Lo primero es firme y esencial; lo segundo cambia según los tiempos y los
lugares. Jesús ataca a quienes se aferran a las tradiciones dándoles la misma
importancia que el querer de Dios. En la misma línea que los profetas, critica
el culto vacío, la hipocresía y la vanidad del perfecto cumplidor que, por
fuera, es intachable, pero por dentro está lleno de malicias y sombras.
La frase de Jesús es tajante: no es lo de afuera lo que hace
impuro al hombre. No te hará impuro tocar, comer o pisar esto o aquello.
Tampoco te purificará lavarte las manos. La higiene puede limpiar tu cuerpo,
pero no tu corazón. Es lo de adentro lo que impurifica al ser humano, y es
dentro de nosotros donde se incuban y crecen las semillas del mal. Un daño o un
delito fueron intenciones e ideas torcidas antes de convertirse en acción.
Hoy, Jesús nos da un toque moral a los creyentes. ¿Y si nosotros
también estamos dando más importancia a los preceptos humanos que a la ley de
Dios? ¿Qué quiere Dios de nosotros? ¿Creemos que con cumplir viniendo a misa,
recibiendo los sacramentos o siguiendo los preceptos de la Iglesia ya somos puros?
Podemos ser perfectos cumplidores y, al mismo tiempo, estar muy alejados de la
bondad y la misericordia de Dios. ¿Creemos que la tradición, el modo de hacer
de tiempos pasados, era mejor y que los cambios actuales nos llevan a la perdición?

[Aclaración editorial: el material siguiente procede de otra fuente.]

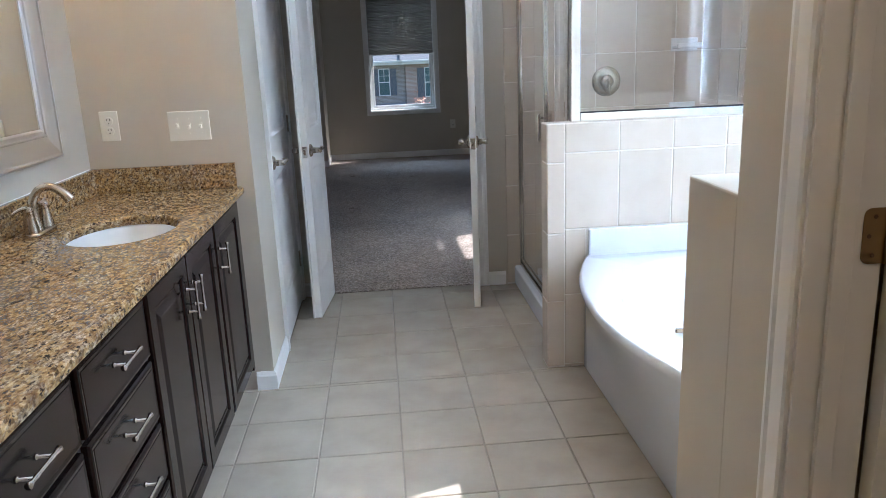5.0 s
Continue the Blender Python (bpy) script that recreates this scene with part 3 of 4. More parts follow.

Cuidado, porque si viajamos a los tiempos de Jesús, veremos que muchas de
nuestras tradiciones son «costumbres humanas» y culturales que la Iglesia ha
ido adquiriendo con el paso de los siglos, pero que nunca formaron parte del
mundo de Jesús y los apóstoles?
Sepamos discernir lo esencial de lo accidental; lo que viene de Dios de lo cultural; lo moral de lo ritual. ¿Cómo lo sabremos? El termómetro es la caridad: esto que hago, ¿me acerca o me aleja de mis hermanos? Si no me ayuda a amarlos más, también me estará alejando de Dios. La pureza no es una lavandería de almas; lo que nos hace puros es enamorarnos, cada día más, de nuestro Dios, y trasladar este amor al prójimo.